I grew up not even knowing it was a derogatory name. They used it on the TV news at night, "And in local high school football, the Pekin Chinks beat the Ranum Pirates by a score of 14 to 7," and so on. I was a child, I did not know it was bad.

I note that the name was changed to the Pekin Dragons. But not until 1980.

http://en.wikipedia.org/wiki/Pekin,_Illinois

Best Regards,

Bill Mattocks
 
I have to qualify this reply by saying if this happened to anyone I cared for I'd completely change my mind and be calling them b*stards as loud as I could shrill.

But.

If someone falls for these scams where you're promised a lot for not much (as you think) then surely it is just punishment for the sin of 'greed'? 🙂
 
CraigK said:
Not a flame, just a quick reminder . Using the word "gyped" as Akin did in the piece, is rather racist since it refers to gypsies and implies that they are all thieves.

I don't know how many papers would quote someone talking about being "jewed'.

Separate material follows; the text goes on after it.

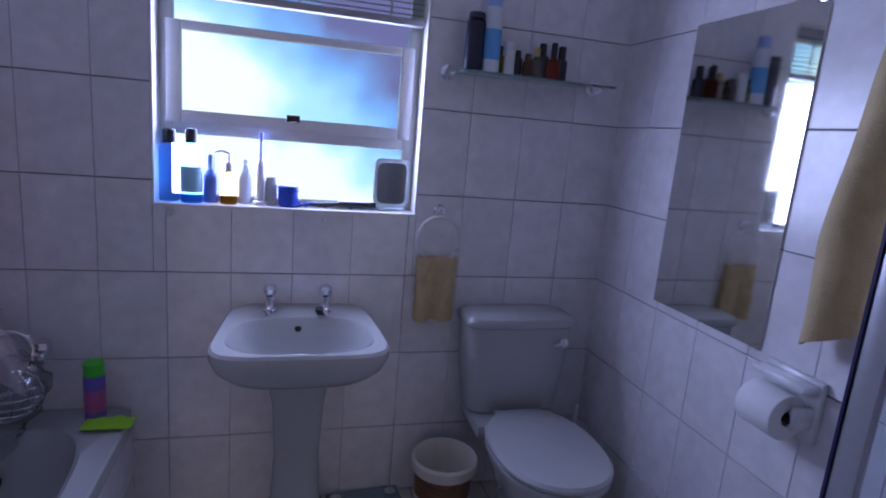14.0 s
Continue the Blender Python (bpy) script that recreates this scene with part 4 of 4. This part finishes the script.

I found "gypped" in an online dictionary, no reference to where it comes from.
 
kully said:
I have to qualify this reply by saying if this happened to anyone I cared for I'd completely change my mind and be calling them b*stards as loud as I could shrill.

But.

If someone falls for these scams where you're promised a lot for not much (as you think) then surely it is just punishment for the sin of 'greed'? 🙂

Many of these scams are indeed of the 'too good to be true' variety, yes. The traditional 419 scam a straight appeal to greed, and those scammed are usually somewhat reticent to step forward, as they have plotted to receive funds they know they are not entltled to.

But some are simply eBoy scams - hijacked accounts used to buy goods that do not exist with stolen CC cards, fake money orders, counterfeit cashier's checks. Some are simple announcements that a person has 'won the Internet lottery' and although you or I might be too sophisticated to be fooled by this, many elderly people getting online for the first time are not used to dealing with out-and-out crookery in their faces and they get taken without having a dishonest bone in their bodies.

All kinds of people get scammed by these guys. They're bad news.